_Problem requirements_:
Check every line below for the word "kind" and copy the ones that have it.

_Provided material_:
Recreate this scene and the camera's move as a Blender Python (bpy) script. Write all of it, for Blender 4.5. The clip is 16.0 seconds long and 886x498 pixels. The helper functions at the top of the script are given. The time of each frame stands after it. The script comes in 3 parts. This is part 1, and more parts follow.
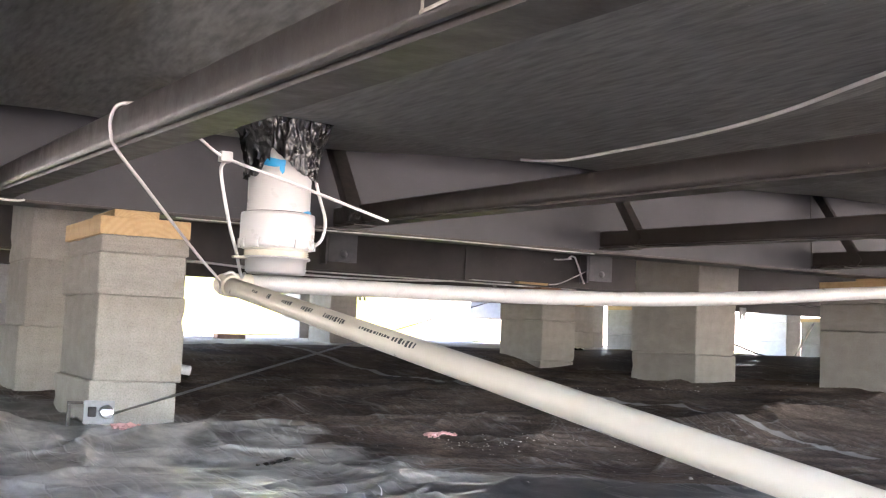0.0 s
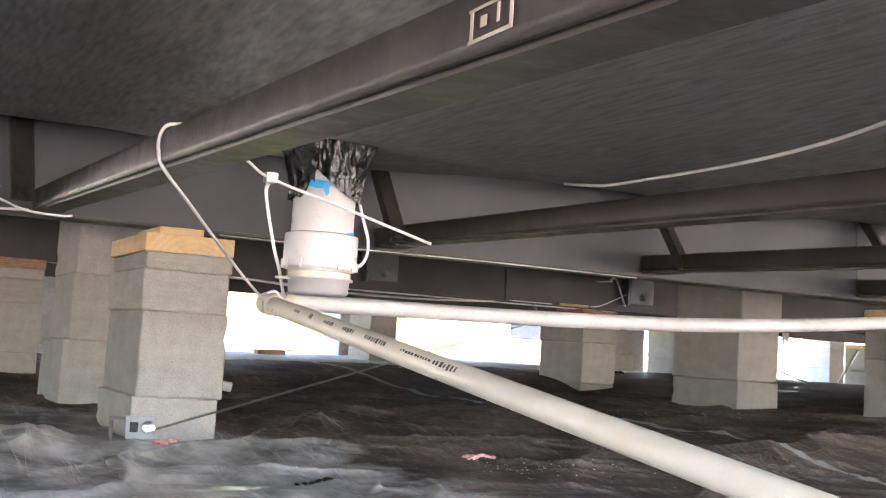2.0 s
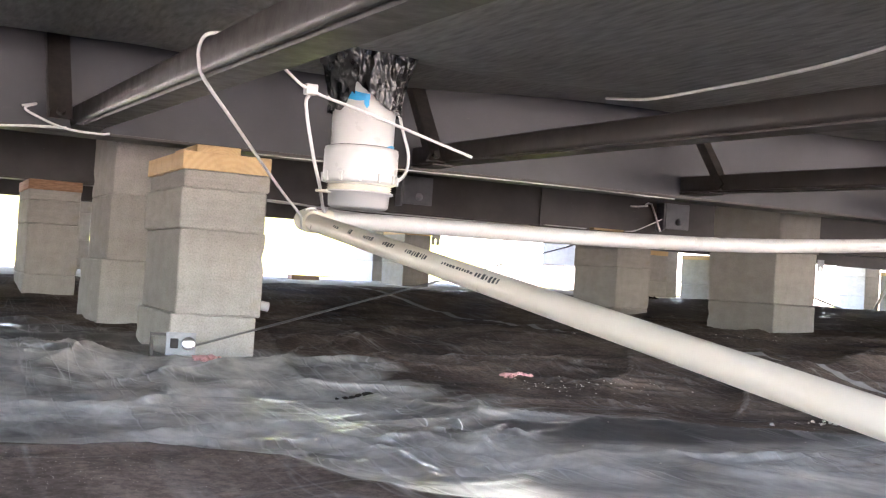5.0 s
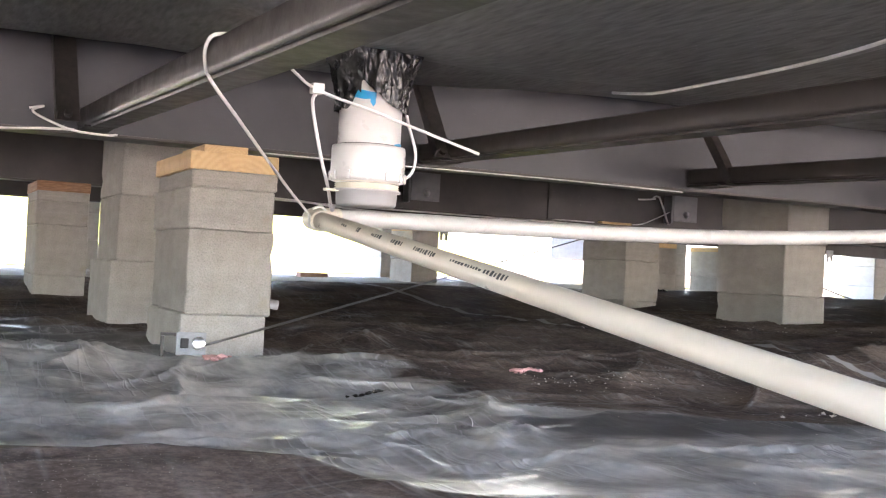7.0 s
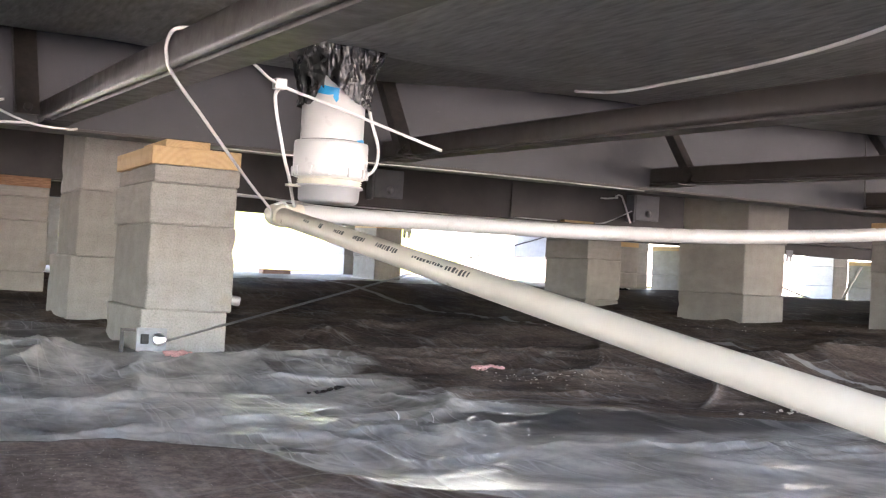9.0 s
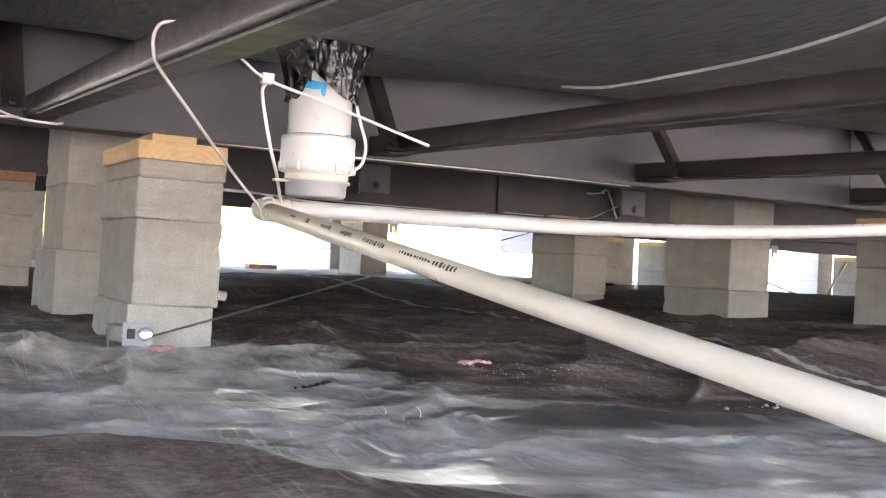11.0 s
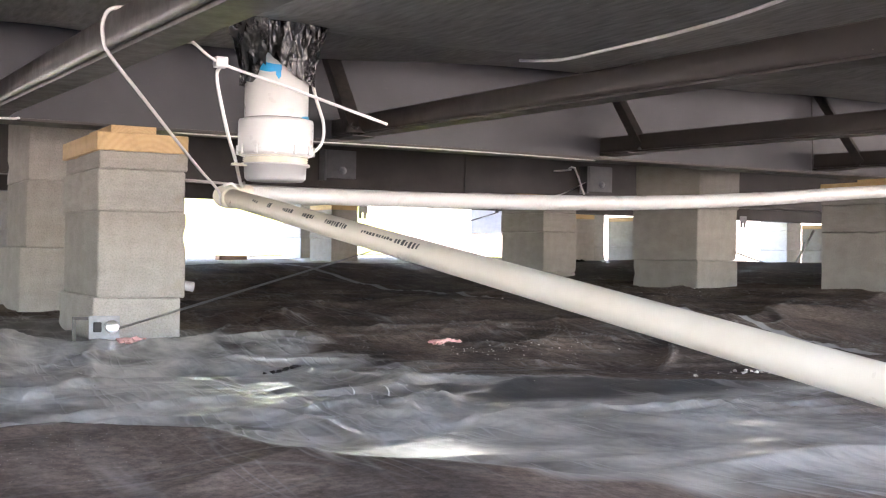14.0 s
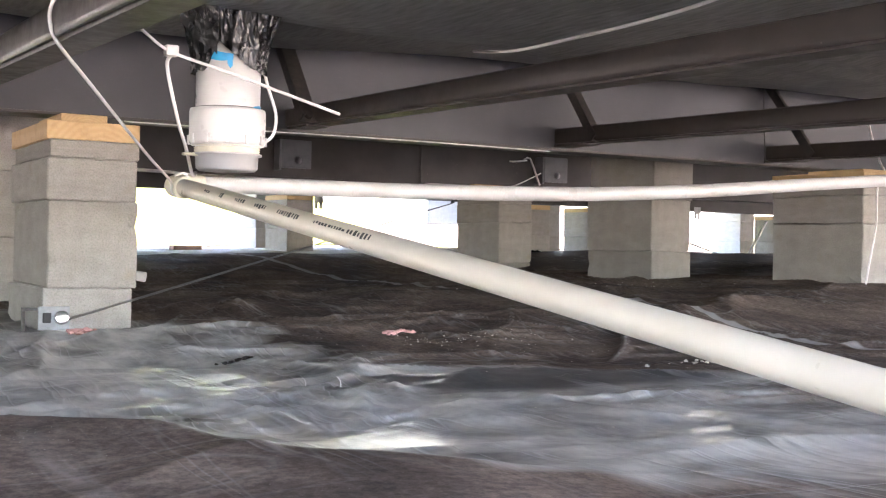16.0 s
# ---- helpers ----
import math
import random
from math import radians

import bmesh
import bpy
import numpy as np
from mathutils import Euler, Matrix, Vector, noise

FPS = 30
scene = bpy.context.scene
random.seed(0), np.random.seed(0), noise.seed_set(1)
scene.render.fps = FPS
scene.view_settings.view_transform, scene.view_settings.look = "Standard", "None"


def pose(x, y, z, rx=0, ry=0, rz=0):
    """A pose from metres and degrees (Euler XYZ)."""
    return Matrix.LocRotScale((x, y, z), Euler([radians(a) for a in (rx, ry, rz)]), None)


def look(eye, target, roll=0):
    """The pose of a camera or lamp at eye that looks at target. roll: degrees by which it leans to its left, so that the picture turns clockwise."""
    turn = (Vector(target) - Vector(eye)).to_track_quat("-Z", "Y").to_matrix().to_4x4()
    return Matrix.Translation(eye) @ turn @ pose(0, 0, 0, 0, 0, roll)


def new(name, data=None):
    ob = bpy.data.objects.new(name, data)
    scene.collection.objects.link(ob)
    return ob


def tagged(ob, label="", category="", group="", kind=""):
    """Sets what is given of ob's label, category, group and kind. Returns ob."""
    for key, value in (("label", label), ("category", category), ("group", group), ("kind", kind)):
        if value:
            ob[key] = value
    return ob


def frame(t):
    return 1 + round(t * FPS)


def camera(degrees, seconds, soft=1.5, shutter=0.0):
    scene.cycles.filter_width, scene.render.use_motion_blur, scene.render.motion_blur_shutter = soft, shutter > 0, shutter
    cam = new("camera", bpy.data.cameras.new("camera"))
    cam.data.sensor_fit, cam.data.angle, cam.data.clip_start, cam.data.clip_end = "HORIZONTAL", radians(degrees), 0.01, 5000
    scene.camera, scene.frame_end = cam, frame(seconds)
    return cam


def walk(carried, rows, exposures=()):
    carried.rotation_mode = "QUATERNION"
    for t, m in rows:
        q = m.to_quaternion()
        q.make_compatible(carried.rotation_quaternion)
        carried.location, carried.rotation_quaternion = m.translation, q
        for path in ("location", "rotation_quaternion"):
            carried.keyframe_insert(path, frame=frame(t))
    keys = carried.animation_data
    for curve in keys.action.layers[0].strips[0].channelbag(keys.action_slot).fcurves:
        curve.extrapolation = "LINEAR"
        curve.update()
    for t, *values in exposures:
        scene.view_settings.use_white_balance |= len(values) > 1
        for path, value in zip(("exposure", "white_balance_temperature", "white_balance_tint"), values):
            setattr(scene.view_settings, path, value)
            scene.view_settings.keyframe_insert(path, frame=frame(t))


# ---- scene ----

_Answer to the problem_:
def tagged(ob, label="", category="", group="", kind=""):
    """Sets what is given of ob's label, category, group and kind. Returns ob."""
    for key, value in (("label", label), ("category", category), ("group", group), ("kind", kind)):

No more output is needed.